Copyrighted content on the internet isn't a free for all for people to train models with. No matter the good intentions, if Stability AI didn't take reasonable steps to remove copyrighted data from the training set then IMO they have an uphill battle to prove the case to a jury (if it gets there).
Anyone can rent compute and as AI advances it's only going to get easier to fine tune models.
There's going to be a world where you can just point a program, one on your computer at a website with a bunch of images on it, wait 10 minutes, and I have it punching out stable diffusion style images.
What are the courts going to do to stop it? Sneak into your home and record everything you do? How are you going to prove an AI was trained on certain images? How are you going to prove an AI generated an image?
The cat is out of the bag, even if all the courts have decide that these images are copyright and can't be used, they're going to continue to be used by people, all over the place, with absolutely nothing being able to stop it.
The era of needing an artist to produce a novel image for a purpose is over. It will never come back, Even with the full support of the law trying to keep it around.
While that may hypothetically be the future, that time is not now. The case before the court is much more consequential in nature and may remove the need for partnerships between companies like OpenAI and ShutterShock for consenstual sharing. It must be adjudicated based on the current capabilities, facts and circumstances of the case. Does IP and copyright go out the window because computers happen to be good at taking in and transforming like a human?

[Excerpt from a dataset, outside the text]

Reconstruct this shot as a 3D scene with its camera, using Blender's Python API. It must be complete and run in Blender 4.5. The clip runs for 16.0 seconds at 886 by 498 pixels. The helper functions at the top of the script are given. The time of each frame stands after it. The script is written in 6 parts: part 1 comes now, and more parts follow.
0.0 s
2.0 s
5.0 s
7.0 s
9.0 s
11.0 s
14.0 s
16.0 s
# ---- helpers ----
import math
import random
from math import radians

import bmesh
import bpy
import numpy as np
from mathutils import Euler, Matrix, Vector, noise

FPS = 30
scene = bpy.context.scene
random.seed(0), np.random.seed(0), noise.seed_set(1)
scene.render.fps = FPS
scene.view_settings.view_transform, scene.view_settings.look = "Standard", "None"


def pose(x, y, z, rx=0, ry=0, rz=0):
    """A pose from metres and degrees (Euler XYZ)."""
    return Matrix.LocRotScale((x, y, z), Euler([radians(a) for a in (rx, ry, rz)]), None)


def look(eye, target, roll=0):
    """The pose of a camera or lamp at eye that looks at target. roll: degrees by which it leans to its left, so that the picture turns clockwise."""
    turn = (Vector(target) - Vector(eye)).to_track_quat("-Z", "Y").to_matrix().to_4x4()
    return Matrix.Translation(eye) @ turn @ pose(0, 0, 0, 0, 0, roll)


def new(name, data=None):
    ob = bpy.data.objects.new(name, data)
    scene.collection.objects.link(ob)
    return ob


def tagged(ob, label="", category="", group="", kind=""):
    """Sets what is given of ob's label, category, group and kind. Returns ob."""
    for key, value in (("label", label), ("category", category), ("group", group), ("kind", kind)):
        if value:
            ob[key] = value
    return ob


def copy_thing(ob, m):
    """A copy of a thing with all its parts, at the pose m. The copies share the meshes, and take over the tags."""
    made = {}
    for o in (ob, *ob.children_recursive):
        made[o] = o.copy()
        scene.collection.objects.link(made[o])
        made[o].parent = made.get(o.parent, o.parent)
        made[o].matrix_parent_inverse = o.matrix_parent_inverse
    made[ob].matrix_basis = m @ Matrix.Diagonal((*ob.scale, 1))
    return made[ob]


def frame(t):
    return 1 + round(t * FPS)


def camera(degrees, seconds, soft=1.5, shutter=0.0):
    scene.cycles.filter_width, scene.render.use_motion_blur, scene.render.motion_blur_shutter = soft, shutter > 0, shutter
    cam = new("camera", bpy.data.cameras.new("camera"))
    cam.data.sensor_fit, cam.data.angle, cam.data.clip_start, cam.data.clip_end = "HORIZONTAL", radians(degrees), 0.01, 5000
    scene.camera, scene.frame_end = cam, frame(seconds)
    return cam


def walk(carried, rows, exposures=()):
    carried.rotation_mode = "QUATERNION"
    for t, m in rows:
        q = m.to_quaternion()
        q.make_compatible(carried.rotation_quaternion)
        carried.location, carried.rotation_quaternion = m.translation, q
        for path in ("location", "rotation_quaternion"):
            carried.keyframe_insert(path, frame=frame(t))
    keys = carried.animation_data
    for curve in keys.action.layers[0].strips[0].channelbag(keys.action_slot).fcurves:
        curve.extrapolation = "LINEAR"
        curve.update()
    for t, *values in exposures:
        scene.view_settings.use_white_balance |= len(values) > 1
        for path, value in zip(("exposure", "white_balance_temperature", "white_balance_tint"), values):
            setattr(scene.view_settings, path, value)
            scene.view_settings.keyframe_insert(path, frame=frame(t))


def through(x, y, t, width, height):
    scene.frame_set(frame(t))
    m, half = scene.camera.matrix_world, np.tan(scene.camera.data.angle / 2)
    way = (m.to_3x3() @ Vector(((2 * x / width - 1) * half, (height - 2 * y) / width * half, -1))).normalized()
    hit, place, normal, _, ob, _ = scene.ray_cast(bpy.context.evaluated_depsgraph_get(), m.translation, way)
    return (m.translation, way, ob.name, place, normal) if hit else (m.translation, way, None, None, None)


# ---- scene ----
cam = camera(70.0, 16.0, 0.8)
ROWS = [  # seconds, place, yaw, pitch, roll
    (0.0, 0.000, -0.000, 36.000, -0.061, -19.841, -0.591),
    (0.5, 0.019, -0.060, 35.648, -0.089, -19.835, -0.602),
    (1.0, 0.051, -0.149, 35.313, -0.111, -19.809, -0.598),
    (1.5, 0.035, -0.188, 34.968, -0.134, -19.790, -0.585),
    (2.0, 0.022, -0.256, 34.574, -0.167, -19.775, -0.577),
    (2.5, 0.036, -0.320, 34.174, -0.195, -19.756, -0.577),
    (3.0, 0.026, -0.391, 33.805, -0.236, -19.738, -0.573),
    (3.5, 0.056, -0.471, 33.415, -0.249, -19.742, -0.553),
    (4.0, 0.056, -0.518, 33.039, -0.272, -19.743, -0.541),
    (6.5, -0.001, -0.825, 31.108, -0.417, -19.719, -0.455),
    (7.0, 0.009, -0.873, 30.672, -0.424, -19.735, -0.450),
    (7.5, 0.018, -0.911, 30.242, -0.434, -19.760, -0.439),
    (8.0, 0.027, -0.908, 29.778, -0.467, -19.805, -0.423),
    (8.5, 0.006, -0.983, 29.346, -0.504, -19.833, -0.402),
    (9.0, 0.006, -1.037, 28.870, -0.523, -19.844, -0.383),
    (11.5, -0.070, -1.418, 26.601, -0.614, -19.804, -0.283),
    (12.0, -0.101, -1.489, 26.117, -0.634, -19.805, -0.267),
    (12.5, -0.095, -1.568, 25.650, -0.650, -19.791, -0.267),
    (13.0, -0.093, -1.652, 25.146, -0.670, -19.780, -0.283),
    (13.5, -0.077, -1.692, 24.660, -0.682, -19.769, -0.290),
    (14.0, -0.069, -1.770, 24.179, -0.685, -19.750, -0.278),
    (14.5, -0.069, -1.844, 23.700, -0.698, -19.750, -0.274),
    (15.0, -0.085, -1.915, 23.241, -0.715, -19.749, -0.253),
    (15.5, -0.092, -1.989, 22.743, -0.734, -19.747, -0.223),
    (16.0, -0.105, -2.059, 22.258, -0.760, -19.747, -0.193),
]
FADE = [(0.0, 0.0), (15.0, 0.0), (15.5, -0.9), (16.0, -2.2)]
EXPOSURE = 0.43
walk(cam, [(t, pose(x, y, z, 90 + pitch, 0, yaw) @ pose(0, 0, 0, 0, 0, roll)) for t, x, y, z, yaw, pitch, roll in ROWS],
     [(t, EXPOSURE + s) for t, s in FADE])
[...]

The complaint isn't hiding the implementation, they explained it in a high level reasonably well. US courts are some of the strictest when it comes to IP, largely in part because strict laws were passed by the legislature. The court's job is not to legislate from the bench, but adjudicate violations of the laws as they are written today.

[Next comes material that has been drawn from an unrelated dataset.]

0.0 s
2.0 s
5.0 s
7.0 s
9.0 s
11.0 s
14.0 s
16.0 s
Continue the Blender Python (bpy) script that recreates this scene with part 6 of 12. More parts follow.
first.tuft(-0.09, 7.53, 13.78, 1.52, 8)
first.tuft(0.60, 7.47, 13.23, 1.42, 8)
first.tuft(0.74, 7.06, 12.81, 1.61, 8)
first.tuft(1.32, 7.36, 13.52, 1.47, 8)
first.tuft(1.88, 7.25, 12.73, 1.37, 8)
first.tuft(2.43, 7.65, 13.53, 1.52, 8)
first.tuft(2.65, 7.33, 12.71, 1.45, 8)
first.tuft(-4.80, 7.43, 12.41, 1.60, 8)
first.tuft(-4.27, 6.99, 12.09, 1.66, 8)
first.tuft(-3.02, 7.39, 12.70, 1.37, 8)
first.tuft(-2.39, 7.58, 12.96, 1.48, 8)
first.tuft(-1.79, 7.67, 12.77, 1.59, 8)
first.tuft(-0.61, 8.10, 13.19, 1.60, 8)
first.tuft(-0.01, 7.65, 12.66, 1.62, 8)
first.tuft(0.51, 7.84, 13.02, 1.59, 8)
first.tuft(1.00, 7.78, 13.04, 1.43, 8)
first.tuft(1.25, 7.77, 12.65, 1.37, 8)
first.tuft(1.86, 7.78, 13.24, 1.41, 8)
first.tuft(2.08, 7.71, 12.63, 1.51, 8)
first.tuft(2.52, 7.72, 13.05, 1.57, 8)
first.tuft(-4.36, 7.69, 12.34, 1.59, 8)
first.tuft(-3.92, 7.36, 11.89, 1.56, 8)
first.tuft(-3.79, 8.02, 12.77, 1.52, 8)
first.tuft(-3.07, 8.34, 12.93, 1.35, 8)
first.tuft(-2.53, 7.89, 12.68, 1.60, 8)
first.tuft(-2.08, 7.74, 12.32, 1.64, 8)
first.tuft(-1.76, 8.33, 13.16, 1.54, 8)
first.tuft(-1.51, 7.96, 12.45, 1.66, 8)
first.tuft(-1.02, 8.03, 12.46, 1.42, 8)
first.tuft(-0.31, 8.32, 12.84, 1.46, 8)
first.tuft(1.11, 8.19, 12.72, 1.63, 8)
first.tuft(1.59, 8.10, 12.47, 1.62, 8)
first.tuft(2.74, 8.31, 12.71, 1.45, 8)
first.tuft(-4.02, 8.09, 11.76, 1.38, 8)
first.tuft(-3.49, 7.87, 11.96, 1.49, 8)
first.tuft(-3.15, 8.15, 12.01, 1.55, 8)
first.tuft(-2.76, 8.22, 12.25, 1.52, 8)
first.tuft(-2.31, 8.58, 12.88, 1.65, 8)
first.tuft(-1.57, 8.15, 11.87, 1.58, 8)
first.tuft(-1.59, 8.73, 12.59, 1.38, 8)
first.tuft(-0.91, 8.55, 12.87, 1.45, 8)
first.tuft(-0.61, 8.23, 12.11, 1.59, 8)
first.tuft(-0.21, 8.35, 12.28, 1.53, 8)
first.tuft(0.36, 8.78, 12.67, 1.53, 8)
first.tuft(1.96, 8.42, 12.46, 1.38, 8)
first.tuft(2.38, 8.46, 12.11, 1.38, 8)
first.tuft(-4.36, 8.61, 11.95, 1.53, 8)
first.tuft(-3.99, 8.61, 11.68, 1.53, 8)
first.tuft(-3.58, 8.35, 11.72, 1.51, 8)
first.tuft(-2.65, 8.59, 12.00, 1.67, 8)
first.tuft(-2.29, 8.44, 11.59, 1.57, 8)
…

Just because it's easy to speed on a road and other people are speeding and they aren't charged doesn't mean you can't be held liable for speeding if you're caught. Likewise, copying proprietary source code from another project into your own commercial software can seem innocuous until you get hit with a lawsuit. You "prove" it the same way you prove any other thing before a court. The jury/judge doesn't need to be absolutely certain that something did or did not happen, just that the plaintiffs prove it beyond the standard of proof.
So yes: we may as well enter a point that computers are virtually indistinguishable from humans in generating "novel" things, in that case the existing laws would need to change. In the meantime, I don't view AI models as a trump card around copyright/IP. If everyone else is following the rules of the road but you decide to stick it and do your own thing, don't expect to ram your way through without consequences.
Good, how about training on variations of real images? Variations should not be copyrightable since they contain no human input, and they should be sufficiently different from the originals. So the trained model can't possibly reproduce exactly any original because it hasn't seen one.
How do you make the variations though? Start uo a new company called StableVariations and let them deal with the Getty lawsuit? To create the variations you're still using the original images in a commercial way.
Also variations have to be extreme in order to not violate copyrights, and even then may still violate. Otherwise youtube would have no issue with me uploading all of Shrek as long as I mirrored the video and pitched the audio up by 3%.
> you're still using the original images in a commercial way.
Thats not illegal.
For example, right now, for whatever job you are doing, you have probably looked at copyrighted works, that you don't own.
You have copied those copyrighted works, because in order for you to view the image that you don't own, you had to download it to your computer.
So, you have thus used copyrighted works, for commercial purposes, if you have ever looked at copyrighted works on your computer, for a professional purpose.
What is infringement, is not using copyrighted works for a professional purpose. Instead it is distributing copyrighted works to other people that is infringement.